I’ve been putting some serious thought recently into how to improve the issue turnaround time of my operations team, and one really sore point that stuck out to me was the notifications that were coming around of our monitoring system. We’re, like many shops, using Nagios/Icinga, one of the most flexible monitoring packages to ever exist in the world, and yet for a decade we’ve been running with default alerts that give you almost no context. They tell you what, not why.
Here’s a boilerplate Nagios notification email:
Notification Type: PROBLEM
Date/Time: Tue Nov 6 14:13:23 EST 2012
For some people, especially in smaller environments this is good enough — it tells you that something is not working, which is the most important thing a monitoring system does. For us, it’s horrendous! For starters:
- A brand-new operations engineer on the team who sees this alert will have absolutely no idea what the server is, how important the alert is, or who to contact about it if they need to escalate.
- There’s no context on other recent (and likely-related) incidents impacting the same host, and no record of recent maintenance that may be linked to the problem.
- It doesn’t provide any really easy way to get more information about the outage.
So, we hacked on the notification a little bit. Before the alert is sent, the alert information is formatted as JSON and piped into a utility that performs data lookups and inserts them into an email template.
With a little bit of tender loving care, we ended up with this guy:
Service: Graylog2 Server
Timestamp: Thu Oct 25 05:06:52 EDT 2012
PROCS CRITICAL: 0 processes with command name 'java', args 'graylog2-server'
OS: Red Hat Enterprise Linux Server release 6.3 (Santiago)
Owner: Information Technology
Datacenter: Floating Virtual
Admin: Jeff Goldschrafe
- SYS-80 graylog2-server service out of Java heap space
- SYS-75 graylog2-server service hang
- SYS-130 it-graylog01 disk expansion
Right off the bat:
- OS information from our CMDB is included right in the message. We’re using GLPI (with OCS Inventory as the root source), but something like PuppetDB works nicely too.
- Up to five recent incidents are linked in the alert.
- Up to five recent maintenances are linked in the alert.
- The alert contains links to get way more information on the host than an engineer should need to figure out everything they need to actually do with the alert.
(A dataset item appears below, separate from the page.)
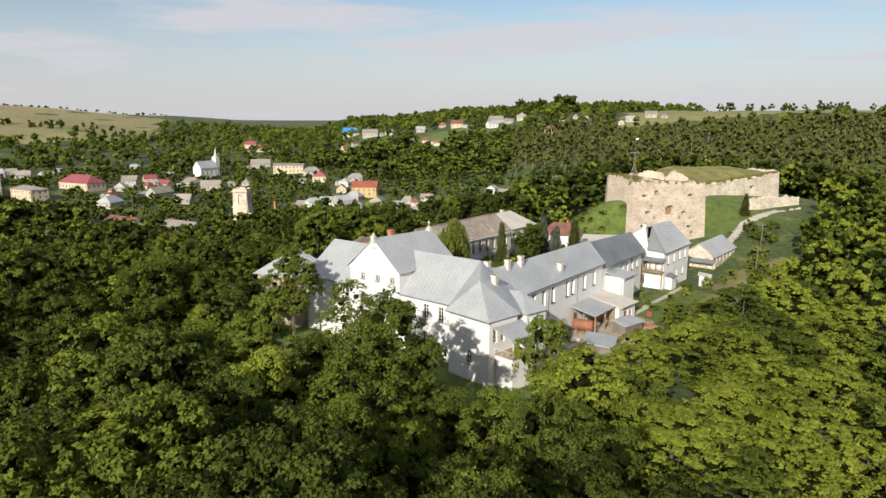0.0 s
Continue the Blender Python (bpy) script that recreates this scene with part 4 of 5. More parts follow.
part("bastion_wall", ruin_wall(bmesh.new(), [(-25.6, 165.0), (-21.7, 175.0), (-14.3, 193.6), (-8.5, 208.5), (-11.0, 215.0), (-22.0, 222.0)], [8, 9, 9, 7, 6, 6], [16.4, 16.9, 18.3, 19.7, 19.9, 19.9], 7, [(29.0, 31.6, 12.4, 15.4)]), STONE, castle, "pale bastion wall with a pointed doorway")
part("ramp_wall", ruin_wall(bmesh.new(), [(-8.8, 166.0), (-7.2, 164.0), (-4.8, 167.0), (-2.0, 174.0), (4.0, 184.0)], [6, 6, 6, 7, 8], [11.0, 12.8, 13.8, 13.8, 13.2], 8, thick=1.0), STONE, castle, "curved pale ramp wall")
part("low_wall", ruin_wall(bmesh.new(), [(-7.0, 150.0), (-4.2, 155.0), (0.0, 164.0), (6.5, 176.0)], [2, 3, 4, 6], [6.0, 7.2, 8.6, 10.4], 9, thick=1.0), MASONRY, castle, "low stone retaining wall")
bm = bmesh.new()
for k, (x, y, z, w) in enumerate(((-37.6, 152.0, 21.6, 4.2), (-28.8, 154.0, 21.4, 3.0), (-41.0, 146.0, 20.8, 1.6))):
    ruin_wall(bm, [(x - w, y - w), (x - 0.4 * w, y - 0.4 * w), (x + 0.4 * w, y + 0.3 * w), (x + w, y + 0.8 * w)], [17] * 4, [z - 1.2, z + 0.6, z + 0.4, z - 1.6], 12 + k, thick=1.5)
part("stump", bm, MASONRY, castle, "pale stumps of broken inner wall")
bm = bmesh.new()
for k in range(7):
    box(bm, -1.5 + k * 0.43, -1.11 + k * 0.43, -0.06, 0.06, 11.6, 13.7 + 0.55 * math.sqrt(max(0, 1 - ((k - 3) / 3.6) ** 2)), Matrix.Translation((A[0] + (B[0] - A[0]) * 0.5 - 0.6, A[1] + (B[1] - A[1]) * 0.5 + 0.35, 0)) @ Matrix.Rotation(math.atan2(B[1] - A[1], B[0] - A[0]), 4, "Z"))
part("shutter", bm, TIMBER, castle, "brown boarded shutter in the arched window")
# grass-grown fill on top of the walls
CAP = [A, B, (-24.6, 147.5), (-25.4, 165.0), (-21.4, 175.4), (-14.1, 194.0), (-8.8, 208.4), (-22.0, 221.0), (-45.0, 200.0), (-49.0, 142.0), (-30.0, 127.0)]
xs, ys = np.arange(-52, -6, 0.9), np.arange(114, 223, 0.9)
X, Y = np.meshgrid(xs, ys)
Z = 19.6 - 1.7 * np.clip((Y - 150) / 14, 0, 1) * np.clip((188 - Y) / 14, 0, 1) * np.clip((X + 30) / 6, 0, 1) + 0.9 * np.sin(X / 5.1 + 1) * np.sin(Y / 6.3) + 2.2 * np.exp(-((X + 30) ** 2 + (Y - 192) ** 2) / 260) + 0.7 * np.exp(-((X + 33) ** 2 + (Y - 132) ** 2) / 90) + np.random.RandomState(2).uniform(-0.16, 0.16, X.shape)
brink = np.interp(Y, [165, 175, 193.6, 208.5], [-25.6, -21.7, -14.3, -8.5]) - X   # the fill slopes down to the bastion's wall head
Z = np.where(Y > 150, np.minimum(Z, np.interp(Y, [165, 175, 193.6, 208.5], [16.3, 16.8, 18.2, 19.6]) + 0.32 * np.maximum(brink - 0.5, 0)), Z)
n = len(xs)
i = (np.arange(len(ys) - 1)[:, None] * n + np.arange(n - 1)[None]).ravel()
quads = np.stack([i, i + 1, i + n + 1, i + n], 1)
cx, cy = X.ravel()[quads].mean(1), Y.ravel()[quads].mean(1)
quads = quads[inside(CAP, cx, cy)]
me = bpy.data.meshes.new("grass_cap")
me.from_pydata(np.stack([X.ravel(), Y.ravel(), Z.ravel()], 1).tolist(), [], quads.tolist())
me.materials.append(surface("ruin_grass", (0.07, 0.08, 0.018), (0.26, 0.23, 0.08), 0.95, 1.5, 0.2, 0.4))
cap = new("grass_cap", me)
cap.parent = castle
tagged(cap, "dry grass growing on the wall tops")
# tufts along the wall heads
r = np.random.RandomState(6)
tv, tf = [], []
edge = [(A, B, 21.4, 20.3), (A, B, 21.0, 20.0), (D, A, 20.9, 20.9), ((-49, 142), (-30, 126), 20.9, 21.4), ((-26, 166), (-14.6, 194), 16.7, 18.5), ((-14.6, 194), (-8.9, 208), 18.5, 19.8)]
for p, q, z0, z1 in edge:
    for k in range(420):
        f = r.uniform()
        x, y, z = p[0] + (q[0] - p[0]) * f - r.uniform(0, 1.6), p[1] + (q[1] - p[1]) * f + r.uniform(0, 1.6), z0 + (z1 - z0) * f - 0.3
        a, h, w = r.uniform(0, 6.28), r.uniform(0.5, 1.5), r.uniform(0.15, 0.45)
        s = len(tv)
        tv += [(x - w * math.cos(a), y - w * math.sin(a), z), (x + w * math.cos(a), y + w * math.sin(a), z), (x + r.uniform(-0.3, 0.3), y + r.uniform(-0.3, 0.3), z + h)]
        tf.append((s, s + 1, s + 2))
me = bpy.data.meshes.new("tufts")
me.from_pydata(tv, [], tf)
me.materials.append(surface("tuft_grass", (0.07, 0.08, 0.02), (0.22, 0.19, 0.075), 0.9, 2, 0.5, 0, by_island=0.4, leaf=0.2))
tuft = new("tuft", me)
tuft.parent = castle
tagged(tuft, "tufts of dry grass", kind="stuff")
mast = thing("cross_mast", "tall timber mast with a crossbar standing on the ruin", "mast", (-39.8, 142.6, 20.2), 25)
for sx, sy in ((-1, -1), (1, -1), (1, 1), (-1, 1)):
    part("leg", rod(bmesh.new(), (sx * 0.4, sy * 0.4, -2.0), (sx * 0.2, sy * 0.2, 8.6), 0.08, 0.06, 6), GREY_TIMBER, mast)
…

Some things we might consider adding in the future:
- Embedding most recent system state (CPU/memory usage, swap activity, disk I/O, etc.) from Graphite right into the alert
- Pulling the most recent critical log messages out of Logstash/ElasticSearch and embedding them directly into the alert for context
- That Kibana URL really needs to be run through a URL shortener. Plumbing that into the alert system was just one more headache I don’t need just yet.